What you will do –
Restate the listing that follows word for word, without its pictures.

Input material –
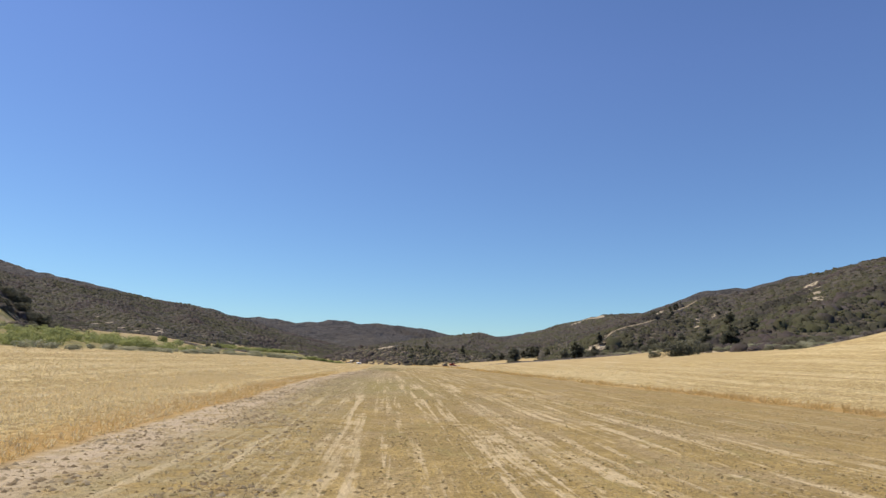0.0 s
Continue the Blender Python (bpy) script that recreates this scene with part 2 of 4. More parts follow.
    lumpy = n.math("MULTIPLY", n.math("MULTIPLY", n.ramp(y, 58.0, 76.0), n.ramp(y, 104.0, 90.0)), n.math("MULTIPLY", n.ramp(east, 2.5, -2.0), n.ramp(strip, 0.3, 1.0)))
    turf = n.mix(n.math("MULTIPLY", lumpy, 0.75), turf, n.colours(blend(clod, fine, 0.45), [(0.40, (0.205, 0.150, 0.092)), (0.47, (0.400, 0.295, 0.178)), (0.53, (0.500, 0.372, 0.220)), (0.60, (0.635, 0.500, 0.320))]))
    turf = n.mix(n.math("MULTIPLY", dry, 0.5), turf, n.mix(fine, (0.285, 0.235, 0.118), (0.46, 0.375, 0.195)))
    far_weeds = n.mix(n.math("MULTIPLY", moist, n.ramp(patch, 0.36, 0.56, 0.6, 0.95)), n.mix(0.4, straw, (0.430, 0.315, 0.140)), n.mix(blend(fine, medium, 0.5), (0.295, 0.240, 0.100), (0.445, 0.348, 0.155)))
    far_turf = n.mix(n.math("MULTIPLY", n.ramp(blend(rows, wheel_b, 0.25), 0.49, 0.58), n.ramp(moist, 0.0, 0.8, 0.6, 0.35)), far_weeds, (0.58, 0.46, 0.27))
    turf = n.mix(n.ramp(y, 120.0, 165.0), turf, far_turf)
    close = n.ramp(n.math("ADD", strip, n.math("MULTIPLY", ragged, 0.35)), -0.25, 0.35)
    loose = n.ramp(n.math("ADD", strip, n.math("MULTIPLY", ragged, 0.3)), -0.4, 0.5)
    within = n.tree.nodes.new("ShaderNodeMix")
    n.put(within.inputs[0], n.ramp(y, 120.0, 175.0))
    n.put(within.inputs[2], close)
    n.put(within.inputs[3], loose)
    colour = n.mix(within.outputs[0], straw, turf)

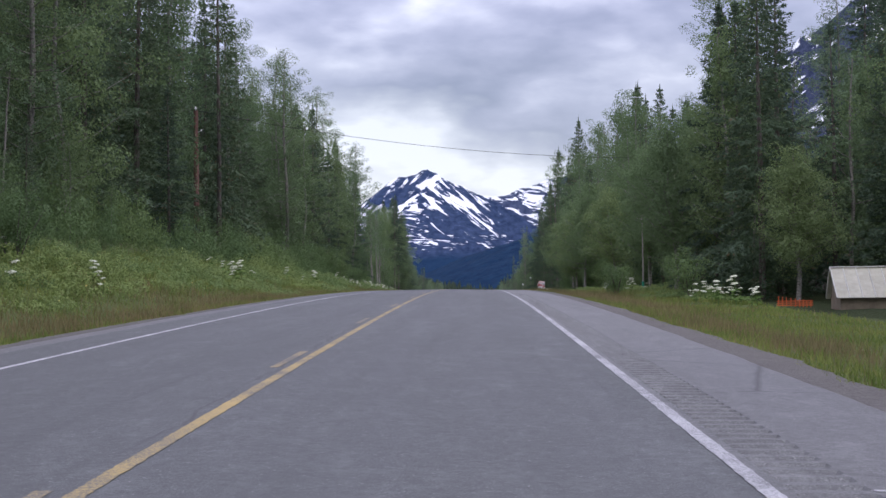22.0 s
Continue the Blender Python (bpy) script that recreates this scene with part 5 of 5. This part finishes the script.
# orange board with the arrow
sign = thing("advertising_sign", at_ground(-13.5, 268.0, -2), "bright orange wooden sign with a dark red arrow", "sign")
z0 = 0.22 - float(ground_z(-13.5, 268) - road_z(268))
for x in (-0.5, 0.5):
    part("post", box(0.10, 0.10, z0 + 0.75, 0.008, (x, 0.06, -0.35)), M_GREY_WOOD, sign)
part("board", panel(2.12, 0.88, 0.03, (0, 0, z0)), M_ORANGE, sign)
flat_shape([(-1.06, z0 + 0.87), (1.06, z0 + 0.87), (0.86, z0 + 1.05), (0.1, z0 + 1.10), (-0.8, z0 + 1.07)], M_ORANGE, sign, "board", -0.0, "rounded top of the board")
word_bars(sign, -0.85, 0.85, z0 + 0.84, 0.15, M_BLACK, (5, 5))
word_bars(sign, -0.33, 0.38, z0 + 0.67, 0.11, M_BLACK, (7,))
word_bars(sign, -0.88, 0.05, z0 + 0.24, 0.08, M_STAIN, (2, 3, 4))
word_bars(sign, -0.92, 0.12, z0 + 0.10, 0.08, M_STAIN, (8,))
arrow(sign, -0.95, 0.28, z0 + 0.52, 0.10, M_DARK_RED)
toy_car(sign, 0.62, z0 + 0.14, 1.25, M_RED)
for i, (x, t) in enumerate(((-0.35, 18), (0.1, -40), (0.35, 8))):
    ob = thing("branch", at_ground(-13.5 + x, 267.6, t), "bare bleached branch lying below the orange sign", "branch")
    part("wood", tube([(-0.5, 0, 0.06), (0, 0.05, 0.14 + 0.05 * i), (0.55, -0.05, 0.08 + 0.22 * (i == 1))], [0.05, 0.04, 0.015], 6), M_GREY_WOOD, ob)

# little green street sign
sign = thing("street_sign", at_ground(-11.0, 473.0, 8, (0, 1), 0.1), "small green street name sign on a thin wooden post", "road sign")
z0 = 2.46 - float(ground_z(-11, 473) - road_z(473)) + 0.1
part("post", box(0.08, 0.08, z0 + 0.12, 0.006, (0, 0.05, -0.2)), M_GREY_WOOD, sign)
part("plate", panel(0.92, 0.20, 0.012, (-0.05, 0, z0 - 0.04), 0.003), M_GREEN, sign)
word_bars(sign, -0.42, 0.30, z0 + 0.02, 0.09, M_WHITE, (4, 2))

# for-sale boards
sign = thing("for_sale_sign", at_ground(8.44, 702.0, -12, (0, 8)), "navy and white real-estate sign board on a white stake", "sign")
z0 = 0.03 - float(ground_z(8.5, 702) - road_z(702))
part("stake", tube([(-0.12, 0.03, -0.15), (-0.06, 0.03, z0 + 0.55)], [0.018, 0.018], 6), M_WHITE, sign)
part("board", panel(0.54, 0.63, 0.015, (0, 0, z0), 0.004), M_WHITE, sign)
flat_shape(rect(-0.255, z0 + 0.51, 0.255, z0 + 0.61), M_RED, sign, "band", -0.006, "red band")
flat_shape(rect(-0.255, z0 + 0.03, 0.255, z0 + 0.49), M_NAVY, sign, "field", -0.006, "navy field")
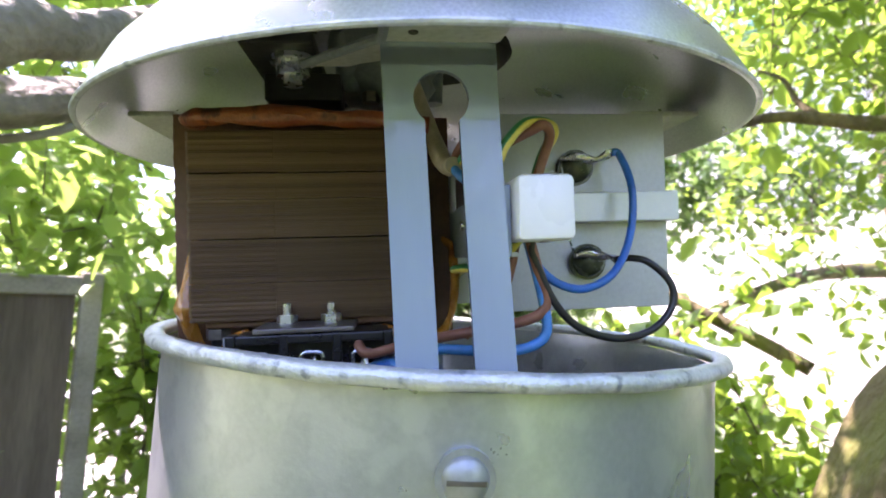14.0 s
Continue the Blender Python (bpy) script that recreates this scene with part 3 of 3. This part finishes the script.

Expected answer –
0.0 s
Continue the Blender Python (bpy) script that recreates this scene with part 2 of 4. More parts follow.
    lumpy = n.math("MULTIPLY", n.math("MULTIPLY", n.ramp(y, 58.0, 76.0), n.ramp(y, 104.0, 90.0)), n.math("MULTIPLY", n.ramp(east, 2.5, -2.0), n.ramp(strip, 0.3, 1.0)))
    turf = n.mix(n.math("MULTIPLY", lumpy, 0.75), turf, n.colours(blend(clod, fine, 0.45), [(0.40, (0.205, 0.150, 0.092)), (0.47, (0.400, 0.295, 0.178)), (0.53, (0.500, 0.372, 0.220)), (0.60, (0.635, 0.500, 0.320))]))
    turf = n.mix(n.math("MULTIPLY", dry, 0.5), turf, n.mix(fine, (0.285, 0.235, 0.118), (0.46, 0.375, 0.195)))
    far_weeds = n.mix(n.math("MULTIPLY", moist, n.ramp(patch, 0.36, 0.56, 0.6, 0.95)), n.mix(0.4, straw, (0.430, 0.315, 0.140)), n.mix(blend(fine, medium, 0.5), (0.295, 0.240, 0.100), (0.445, 0.348, 0.155)))
    far_turf = n.mix(n.math("MULTIPLY", n.ramp(blend(rows, wheel_b, 0.25), 0.49, 0.58), n.ramp(moist, 0.0, 0.8, 0.6, 0.35)), far_weeds, (0.58, 0.46, 0.27))
    turf = n.mix(n.ramp(y, 120.0, 165.0), turf, far_turf)
    close = n.ramp(n.math("ADD", strip, n.math("MULTIPLY", ragged, 0.35)), -0.25, 0.35)
    loose = n.ramp(n.math("ADD", strip, n.math("MULTIPLY", ragged, 0.3)), -0.4, 0.5)
    within = n.tree.nodes.new("ShaderNodeMix")
    n.put(within.inputs[0], n.ramp(y, 120.0, 175.0))
    n.put(within.inputs[2], close)
    n.put(within.inputs[3], loose)
    colour = n.mix(within.outputs[0], straw, turf)

22.0 s
Continue the Blender Python (bpy) script that recreates this scene with part 5 of 5. This part finishes the script.
# orange board with the arrow
sign = thing("advertising_sign", at_ground(-13.5, 268.0, -2), "bright orange wooden sign with a dark red arrow", "sign")
z0 = 0.22 - float(ground_z(-13.5, 268) - road_z(268))
for x in (-0.5, 0.5):
    part("post", box(0.10, 0.10, z0 + 0.75, 0.008, (x, 0.06, -0.35)), M_GREY_WOOD, sign)
part("board", panel(2.12, 0.88, 0.03, (0, 0, z0)), M_ORANGE, sign)
flat_shape([(-1.06, z0 + 0.87), (1.06, z0 + 0.87), (0.86, z0 + 1.05), (0.1, z0 + 1.10), (-0.8, z0 + 1.07)], M_ORANGE, sign, "board", -0.0, "rounded top of the board")
word_bars(sign, -0.85, 0.85, z0 + 0.84, 0.15, M_BLACK, (5, 5))
word_bars(sign, -0.33, 0.38, z0 + 0.67, 0.11, M_BLACK, (7,))
word_bars(sign, -0.88, 0.05, z0 + 0.24, 0.08, M_STAIN, (2, 3, 4))
word_bars(sign, -0.92, 0.12, z0 + 0.10, 0.08, M_STAIN, (8,))
arrow(sign, -0.95, 0.28, z0 + 0.52, 0.10, M_DARK_RED)
toy_car(sign, 0.62, z0 + 0.14, 1.25, M_RED)
for i, (x, t) in enumerate(((-0.35, 18), (0.1, -40), (0.35, 8))):
    ob = thing("branch", at_ground(-13.5 + x, 267.6, t), "bare bleached branch lying below the orange sign", "branch")
    part("wood", tube([(-0.5, 0, 0.06), (0, 0.05, 0.14 + 0.05 * i), (0.55, -0.05, 0.08 + 0.22 * (i == 1))], [0.05, 0.04, 0.015], 6), M_GREY_WOOD, ob)

# little green street sign
sign = thing("street_sign", at_ground(-11.0, 473.0, 8, (0, 1), 0.1), "small green street name sign on a thin wooden post", "road sign")
z0 = 2.46 - float(ground_z(-11, 473) - road_z(473)) + 0.1
part("post", box(0.08, 0.08, z0 + 0.12, 0.006, (0, 0.05, -0.2)), M_GREY_WOOD, sign)
part("plate", panel(0.92, 0.20, 0.012, (-0.05, 0, z0 - 0.04), 0.003), M_GREEN, sign)
word_bars(sign, -0.42, 0.30, z0 + 0.02, 0.09, M_WHITE, (4, 2))

# for-sale boards
sign = thing("for_sale_sign", at_ground(8.44, 702.0, -12, (0, 8)), "navy and white real-estate sign board on a white stake", "sign")
z0 = 0.03 - float(ground_z(8.5, 702) - road_z(702))
part("stake", tube([(-0.12, 0.03, -0.15), (-0.06, 0.03, z0 + 0.55)], [0.018, 0.018], 6), M_WHITE, sign)
part("board", panel(0.54, 0.63, 0.015, (0, 0, z0), 0.004), M_WHITE, sign)
flat_shape(rect(-0.255, z0 + 0.51, 0.255, z0 + 0.61), M_RED, sign, "band", -0.006, "red band")
flat_shape(rect(-0.255, z0 + 0.03, 0.255, z0 + 0.49), M_NAVY, sign, "field", -0.006, "navy field")
14.0 s
Continue the Blender Python (bpy) script that recreates this scene with part 3 of 3. This part finishes the script.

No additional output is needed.